### Exercise prompt
Retype the listing that follows, word for word.

### Material
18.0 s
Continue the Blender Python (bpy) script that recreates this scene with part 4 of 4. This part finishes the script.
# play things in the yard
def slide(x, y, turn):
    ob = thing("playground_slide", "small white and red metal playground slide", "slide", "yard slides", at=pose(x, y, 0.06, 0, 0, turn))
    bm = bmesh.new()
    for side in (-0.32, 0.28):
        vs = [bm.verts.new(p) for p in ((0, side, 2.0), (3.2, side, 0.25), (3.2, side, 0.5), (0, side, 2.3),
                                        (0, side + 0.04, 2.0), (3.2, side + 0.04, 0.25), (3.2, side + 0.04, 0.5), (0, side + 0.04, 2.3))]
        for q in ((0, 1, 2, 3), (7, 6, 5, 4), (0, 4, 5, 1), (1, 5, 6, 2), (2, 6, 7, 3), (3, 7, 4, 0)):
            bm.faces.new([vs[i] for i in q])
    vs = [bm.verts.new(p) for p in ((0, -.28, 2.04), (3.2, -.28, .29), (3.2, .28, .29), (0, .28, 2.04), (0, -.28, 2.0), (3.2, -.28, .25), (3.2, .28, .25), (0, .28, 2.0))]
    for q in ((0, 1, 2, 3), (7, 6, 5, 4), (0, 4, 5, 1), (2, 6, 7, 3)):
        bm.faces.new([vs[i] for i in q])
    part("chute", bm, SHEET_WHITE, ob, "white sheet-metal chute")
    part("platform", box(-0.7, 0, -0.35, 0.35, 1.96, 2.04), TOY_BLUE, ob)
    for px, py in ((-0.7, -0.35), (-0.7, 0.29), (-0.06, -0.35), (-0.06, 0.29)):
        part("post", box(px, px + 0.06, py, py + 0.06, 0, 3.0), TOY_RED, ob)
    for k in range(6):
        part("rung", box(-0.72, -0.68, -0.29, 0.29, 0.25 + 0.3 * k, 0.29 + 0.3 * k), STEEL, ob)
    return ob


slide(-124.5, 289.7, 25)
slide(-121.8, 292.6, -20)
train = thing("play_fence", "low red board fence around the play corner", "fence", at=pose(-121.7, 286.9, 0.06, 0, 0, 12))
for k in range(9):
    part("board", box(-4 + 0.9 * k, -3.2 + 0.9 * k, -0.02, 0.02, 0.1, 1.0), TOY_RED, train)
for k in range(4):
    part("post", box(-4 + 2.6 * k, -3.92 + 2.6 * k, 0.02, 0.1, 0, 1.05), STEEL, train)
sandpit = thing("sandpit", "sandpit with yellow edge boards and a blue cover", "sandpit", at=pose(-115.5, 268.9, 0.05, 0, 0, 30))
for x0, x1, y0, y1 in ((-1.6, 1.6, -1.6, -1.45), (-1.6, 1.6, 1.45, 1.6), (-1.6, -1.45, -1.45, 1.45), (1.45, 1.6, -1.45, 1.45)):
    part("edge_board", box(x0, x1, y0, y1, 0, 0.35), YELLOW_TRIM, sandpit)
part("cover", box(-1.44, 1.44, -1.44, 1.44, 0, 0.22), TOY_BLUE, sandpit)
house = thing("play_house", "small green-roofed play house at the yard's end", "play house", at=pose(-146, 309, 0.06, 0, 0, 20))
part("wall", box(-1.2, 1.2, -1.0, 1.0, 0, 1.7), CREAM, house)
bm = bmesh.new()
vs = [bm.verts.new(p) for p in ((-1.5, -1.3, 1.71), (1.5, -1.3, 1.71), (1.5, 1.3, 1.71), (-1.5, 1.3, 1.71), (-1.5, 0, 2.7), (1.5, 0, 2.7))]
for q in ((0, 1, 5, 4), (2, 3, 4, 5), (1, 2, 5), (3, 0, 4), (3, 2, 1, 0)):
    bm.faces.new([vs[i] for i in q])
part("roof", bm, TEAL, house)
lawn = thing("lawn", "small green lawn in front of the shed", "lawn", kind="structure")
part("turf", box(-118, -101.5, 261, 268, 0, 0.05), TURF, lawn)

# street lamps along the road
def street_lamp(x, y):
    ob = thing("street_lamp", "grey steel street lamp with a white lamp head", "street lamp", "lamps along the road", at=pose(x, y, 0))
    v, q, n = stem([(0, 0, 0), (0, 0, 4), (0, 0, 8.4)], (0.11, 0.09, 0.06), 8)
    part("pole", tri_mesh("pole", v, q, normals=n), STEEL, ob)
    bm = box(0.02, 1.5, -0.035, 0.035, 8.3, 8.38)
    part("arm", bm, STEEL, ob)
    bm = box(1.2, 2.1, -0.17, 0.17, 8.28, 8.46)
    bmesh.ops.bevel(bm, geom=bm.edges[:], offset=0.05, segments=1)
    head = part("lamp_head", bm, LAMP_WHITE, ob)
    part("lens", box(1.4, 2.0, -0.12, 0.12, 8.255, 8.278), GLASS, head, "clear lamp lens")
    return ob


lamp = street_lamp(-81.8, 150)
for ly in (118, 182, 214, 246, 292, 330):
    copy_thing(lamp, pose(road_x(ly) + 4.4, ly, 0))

### Answer to this exercise
18.0 s
Continue the Blender Python (bpy) script that recreates this scene with part 4 of 4. This part finishes the script.
# play things in the yard
def slide(x, y, turn):
    ob = thing("playground_slide", "small white and red metal playground slide", "slide", "yard slides", at=pose(x, y, 0.06, 0, 0, turn))
    bm = bmesh.new()
    for side in (-0.32, 0.28):
        vs = [bm.verts.new(p) for p in ((0, side, 2.0), (3.2, side, 0.25), (3.2, side, 0.5), (0, side, 2.3),
                                        (0, side + 0.04, 2.0), (3.2, side + 0.04, 0.25), (3.2, side + 0.04, 0.5), (0, side + 0.04, 2.3))]
        for q in ((0, 1, 2, 3), (7, 6, 5, 4), (0, 4, 5, 1), (1, 5, 6, 2), (2, 6, 7, 3), (3, 7, 4, 0)):
            bm.faces.new([vs[i] for i in q])
    vs = [bm.verts.new(p) for p in ((0, -.28, 2.04), (3.2, -.28, .29), (3.2, .28, .29), (0, .28, 2.04), (0, -.28, 2.0), (3.2, -.28, .25), (3.2, .28, .25), (0, .28, 2.0))]
    for q in ((0, 1, 2, 3), (7, 6, 5, 4), (0, 4, 5, 1), (2, 6, 7, 3)):
        bm.faces.new([vs[i] for i in q])
    part("chute", bm, SHEET_WHITE, ob, "white sheet-metal chute")
    part("platform", box(-0.7, 0, -0.35, 0.35, 1.96, 2.04), TOY_BLUE, ob)
    for px, py in ((-0.7, -0.35), (-0.7, 0.29), (-0.06, -0.35), (-0.06, 0.29)):
        part("post", box(px, px + 0.06, py, py + 0.06, 0, 3.0), TOY_RED, ob)
    for k in range(6):
        part("rung", box(-0.72, -0.68, -0.29, 0.29, 0.25 + 0.3 * k, 0.29 + 0.3 * k), STEEL, ob)
    return ob


slide(-124.5, 289.7, 25)
slide(-121.8, 292.6, -20)
train = thing("play_fence", "low red board fence around the play corner", "fence", at=pose(-121.7, 286.9, 0.06, 0, 0, 12))
for k in range(9):
    part("board", box(-4 + 0.9 * k, -3.2 + 0.9 * k, -0.02, 0.02, 0.1, 1.0), TOY_RED, train)
for k in range(4):
    part("post", box(-4 + 2.6 * k, -3.92 + 2.6 * k, 0.02, 0.1, 0, 1.05), STEEL, train)
sandpit = thing("sandpit", "sandpit with yellow edge boards and a blue cover", "sandpit", at=pose(-115.5, 268.9, 0.05, 0, 0, 30))
for x0, x1, y0, y1 in ((-1.6, 1.6, -1.6, -1.45), (-1.6, 1.6, 1.45, 1.6), (-1.6, -1.45, -1.45, 1.45), (1.45, 1.6, -1.45, 1.45)):
    part("edge_board", box(x0, x1, y0, y1, 0, 0.35), YELLOW_TRIM, sandpit)
part("cover", box(-1.44, 1.44, -1.44, 1.44, 0, 0.22), TOY_BLUE, sandpit)
house = thing("play_house", "small green-roofed play house at the yard's end", "play house", at=pose(-146, 309, 0.06, 0, 0, 20))
part("wall", box(-1.2, 1.2, -1.0, 1.0, 0, 1.7), CREAM, house)
bm = bmesh.new()
vs = [bm.verts.new(p) for p in ((-1.5, -1.3, 1.71), (1.5, -1.3, 1.71), (1.5, 1.3, 1.71), (-1.5, 1.3, 1.71), (-1.5, 0, 2.7), (1.5, 0, 2.7))]
for q in ((0, 1, 5, 4), (2, 3, 4, 5), (1, 2, 5), (3, 0, 4), (3, 2, 1, 0)):
    bm.faces.new([vs[i] for i in q])
part("roof", bm, TEAL, house)
lawn = thing("lawn", "small green lawn in front of the shed", "lawn", kind="structure")
part("turf", box(-118, -101.5, 261, 268, 0, 0.05), TURF, lawn)

# street lamps along the road
def street_lamp(x, y):
    ob = thing("street_lamp", "grey steel street lamp with a white lamp head", "street lamp", "lamps along the road", at=pose(x, y, 0))
    v, q, n = stem([(0, 0, 0), (0, 0, 4), (0, 0, 8.4)], (0.11, 0.09, 0.06), 8)
    part("pole", tri_mesh("pole", v, q, normals=n), STEEL, ob)
    bm = box(0.02, 1.5, -0.035, 0.035, 8.3, 8.38)
    part("arm", bm, STEEL, ob)
    bm = box(1.2, 2.1, -0.17, 0.17, 8.28, 8.46)
    bmesh.ops.bevel(bm, geom=bm.edges[:], offset=0.05, segments=1)
    head = part("lamp_head", bm, LAMP_WHITE, ob)
    part("lens", box(1.4, 2.0, -0.12, 0.12, 8.255, 8.278), GLASS, head, "clear lamp lens")
    return ob


lamp = street_lamp(-81.8, 150)
for ly in (118, 182, 214, 246, 292, 330):
    copy_thing(lamp, pose(road_x(ly) + 4.4, ly, 0))